Le chaos récurrent du Pérou et la destitution de Pedro Castillo
En cinq ans, Dina Boluarte est la sixième personne à occuper la présidence de la République péruvienne. Avocate sans expérience politique, elle a pris le pouvoir légalement après la destitution et l’arrestation, le 7 décembre, du chef de l’Etat, le socialiste Pedro Castillo. Celui-ci, élu de justesse en juillet 2021, est accusé d’avoir tenté de renverser le Parlement qui s’apprêtait à le chasser du pouvoir. Les dix-sept mois de sa présidence ont été marqués par l’incompétence et l’instabilité. Mais, instituteur d’origine modeste, il incarnait un espoir pour les populations paysannes et indigènes des Andes déshéritées et marginalisées, qui espéraient enfin être entendues par les puissantes élites de Lima.
La destitution de M. Castillo a déclenché la colère. Les manifestations de protestation et les blocages de routes se multiplient, malgré une répression brutale. Depuis le début des événements, au moins 48 personnes sont mortes et des centaines ont été blessées. La présidente par intérim, ancienne alliée de M. Castillo, est devenue la cible des manifestants, qui réclament sa démission. Mme Boluarte assure avoir interdit l’usage des armes létales, mais sa position au pouvoir est remise en question.
Alors que le Bureau des droits de l’homme de l’ONU exprime sa « très grande préoccupation » et que la procureure d’Etat du Pérou ouvre une enquête pour « génocide », il est temps de trouver une solution à la crise, dans un pays déjà terriblement éprouvé par le Covid – la mortalité y est la plus élevée du monde par habitant. De nouvelles élections doivent avoir lieu sans attendre avril 2024.
La crise de la démocratie péruvienne, qui s’inscrit dans le contexte régional de la tentative de déstabilisation visant le président brésilien Lula, a des racines profondes. Le pays n’a jamais connu la stabilité depuis le retour de la démocratie en 2000, après la fuite de l’autocrate Alberto Fujimori. Keiko Fujimori entretient le courant d’extrême droite populiste, néolibéral et autoritaire qu’incarnait son père. Quant à la Constitution de 1993, elle permet aux élus du Congrès de destituer le président sans justification sérieuse.

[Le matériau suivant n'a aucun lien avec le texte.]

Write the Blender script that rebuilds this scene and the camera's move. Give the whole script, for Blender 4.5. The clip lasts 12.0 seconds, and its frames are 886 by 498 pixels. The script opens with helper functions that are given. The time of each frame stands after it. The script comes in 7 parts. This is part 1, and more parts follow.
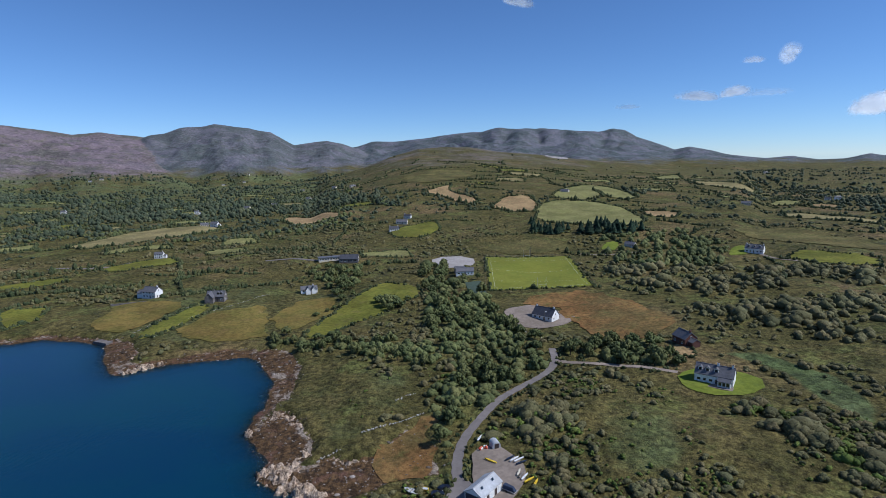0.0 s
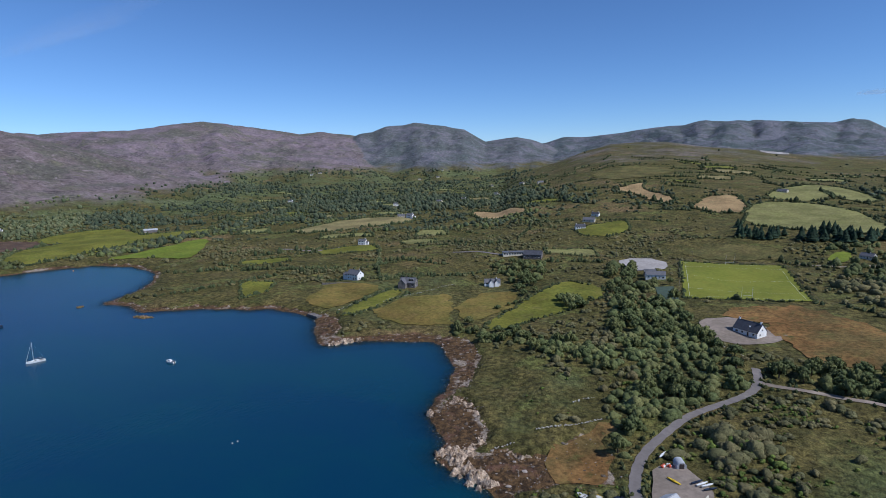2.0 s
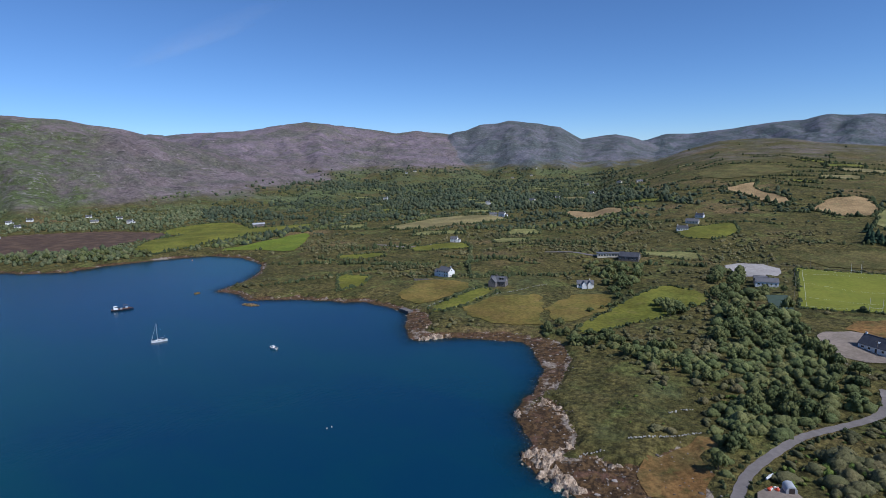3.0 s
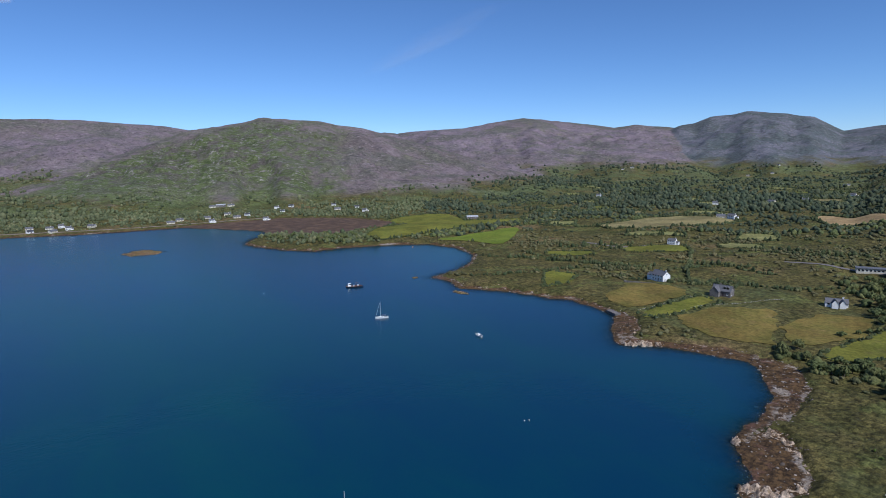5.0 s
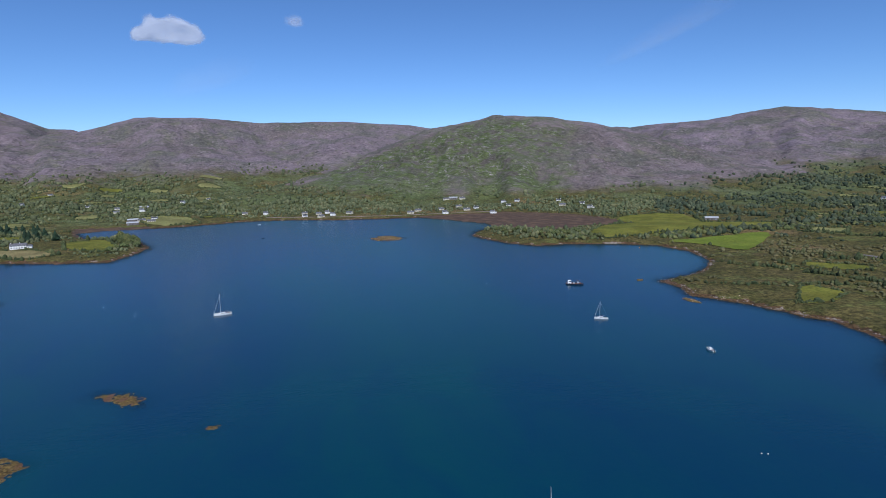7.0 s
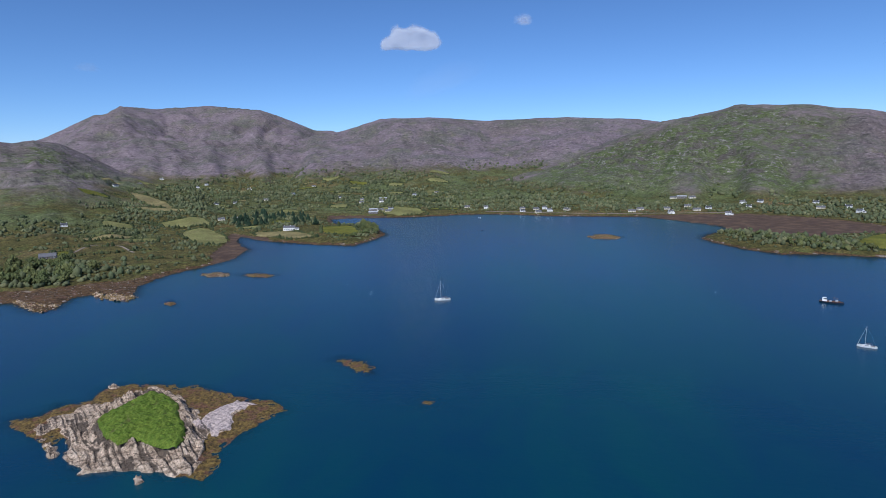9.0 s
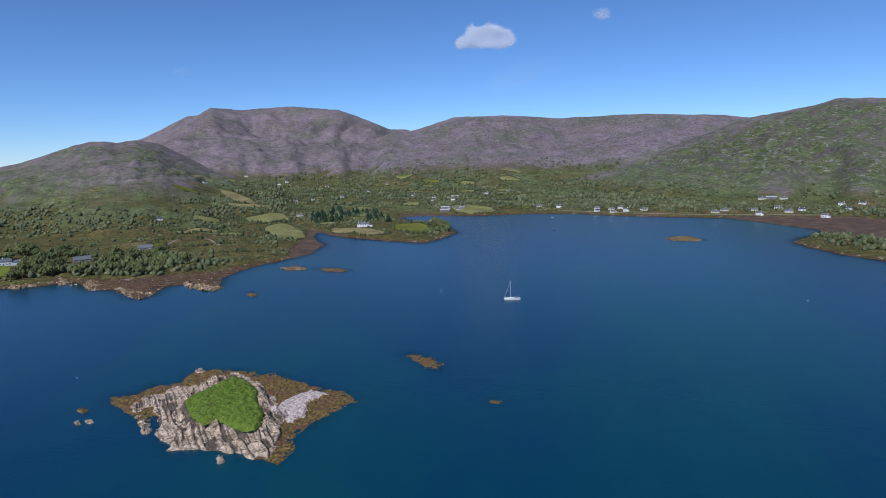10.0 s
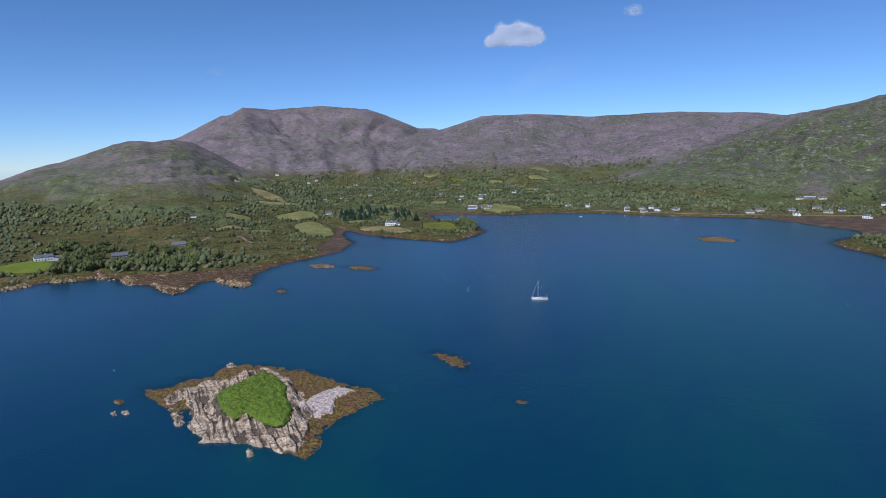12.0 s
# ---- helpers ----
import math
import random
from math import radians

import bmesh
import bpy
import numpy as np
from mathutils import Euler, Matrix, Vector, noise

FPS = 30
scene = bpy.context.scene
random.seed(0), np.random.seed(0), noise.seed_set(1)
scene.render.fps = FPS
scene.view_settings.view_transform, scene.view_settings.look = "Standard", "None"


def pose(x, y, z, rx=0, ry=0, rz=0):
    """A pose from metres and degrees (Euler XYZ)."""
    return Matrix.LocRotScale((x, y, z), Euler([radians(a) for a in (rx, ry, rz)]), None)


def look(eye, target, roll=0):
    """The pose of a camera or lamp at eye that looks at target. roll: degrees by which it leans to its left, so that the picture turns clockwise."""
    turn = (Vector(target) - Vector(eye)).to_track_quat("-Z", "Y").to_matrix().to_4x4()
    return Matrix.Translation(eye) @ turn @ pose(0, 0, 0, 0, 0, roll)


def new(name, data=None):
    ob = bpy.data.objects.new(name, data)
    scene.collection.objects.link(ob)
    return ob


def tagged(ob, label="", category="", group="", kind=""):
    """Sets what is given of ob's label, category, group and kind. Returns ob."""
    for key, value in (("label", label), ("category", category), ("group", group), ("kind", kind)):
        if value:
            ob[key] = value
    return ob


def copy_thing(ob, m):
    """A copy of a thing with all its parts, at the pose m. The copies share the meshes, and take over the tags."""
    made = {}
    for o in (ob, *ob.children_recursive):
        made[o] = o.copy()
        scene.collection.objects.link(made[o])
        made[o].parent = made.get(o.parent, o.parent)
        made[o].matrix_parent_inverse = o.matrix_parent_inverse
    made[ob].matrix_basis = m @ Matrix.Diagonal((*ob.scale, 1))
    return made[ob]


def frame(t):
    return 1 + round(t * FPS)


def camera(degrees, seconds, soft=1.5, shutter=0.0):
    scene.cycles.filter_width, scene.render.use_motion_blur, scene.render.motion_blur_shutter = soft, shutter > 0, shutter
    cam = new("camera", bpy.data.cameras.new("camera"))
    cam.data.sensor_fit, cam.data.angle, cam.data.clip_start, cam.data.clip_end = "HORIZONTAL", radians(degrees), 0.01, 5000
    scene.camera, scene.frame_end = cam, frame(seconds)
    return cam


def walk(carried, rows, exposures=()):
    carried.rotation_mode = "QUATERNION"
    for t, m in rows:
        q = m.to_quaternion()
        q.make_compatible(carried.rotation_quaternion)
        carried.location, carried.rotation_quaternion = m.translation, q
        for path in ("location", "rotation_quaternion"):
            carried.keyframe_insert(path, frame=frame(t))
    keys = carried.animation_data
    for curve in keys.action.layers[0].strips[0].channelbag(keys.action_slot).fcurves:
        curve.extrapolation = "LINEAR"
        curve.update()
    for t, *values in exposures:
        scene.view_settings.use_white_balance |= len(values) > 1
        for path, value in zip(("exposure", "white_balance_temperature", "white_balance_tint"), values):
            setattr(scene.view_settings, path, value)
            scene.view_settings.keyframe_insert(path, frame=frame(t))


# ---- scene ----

Ainsi, aucune solution durable ne peut être trouvée sans de profondes réformes institutionnelles. Les partis politiques sont des conglomérats d’intérêts particuliers, contrôlés par des affairistes qui les placent à leur service exclusif. La médiocrité, l’amateurisme et la corruption dominent les milieux politiques. Pour sortir de ce marasme permanent, le Pérou a besoin de changements de son mode de gouvernance. Il faut représenter et prendre en compte toutes les catégories de la société pour affronter les immenses défis sociaux, économiques, agraires et environnementaux auxquels il fait face.